Music was very important to the Gaels , too. Flood(1913,23) collated a list of instrument types used in Gaelic courts: harps
(cruit and clairseach); zithers (psalterium, nabla, tiompan, kinnor, trigonon, and ochttedacht); fiddles (fidil); flutes
(faedan); shawms (buinne and guthbuinne); bagpipes (cuisle and piopai); horns (bennbuabhal and corn); trumpets (stoc and sturgan); and percussion (craebh ciuil, crann ciuil, and cnamha).

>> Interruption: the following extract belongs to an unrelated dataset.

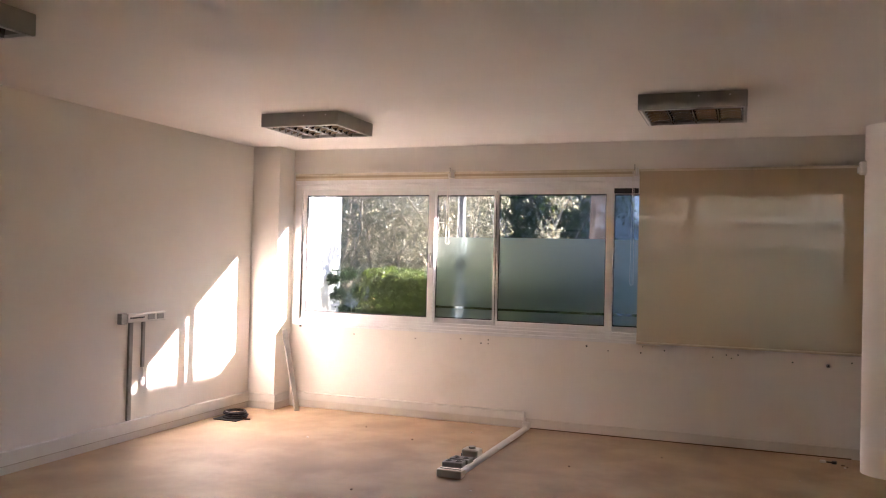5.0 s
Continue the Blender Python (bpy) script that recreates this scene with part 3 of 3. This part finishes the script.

We have no concrete knowledge of the tunes and playing styles of the early Gaelic court musicians. but a suggestion of a developed musical system is found in their variously interpereted musical categories, given by Breathnach(1971,2-4) as goltrai (music for sorrow), geatrai (music for happiness), and suantrai (music for sleep). Citing eigteenth- and nineteenth- century sources, Flood gave the terms as goltraighe (music for valor), geantraighe (music for love), and suantraighe (music for rest), translating traighe as "a mode or measure," and designating each of the three categories as belonging to one of the three Greek musical modes, Dorian, Phrygian, and Lydian (1913, 35). At least one example of "music of valor" may have survived from the Gaelic courts: "Brian Boru's March" is believed by some to have come from the period of that monarch, perhaps having filled the air on Good Friday in 1014, when his forces won the decisive victory over the Viking invaders at Clontarf.

References

Costigan, Giovanni
1969 A History of Modern Ireland. New York: Pegasus.

Flood, W.H. Grattan
1913 A History of Irish Music. Dublin: Brown and Nolan. Reprint, New York: Praeger, 1970

Breathnach, Breandan
1971 Folk Music and Dances of Ireland. Dublin: Mercier Press.

A version of "Brian Boru's March" appears in O'Neill 1903, 338.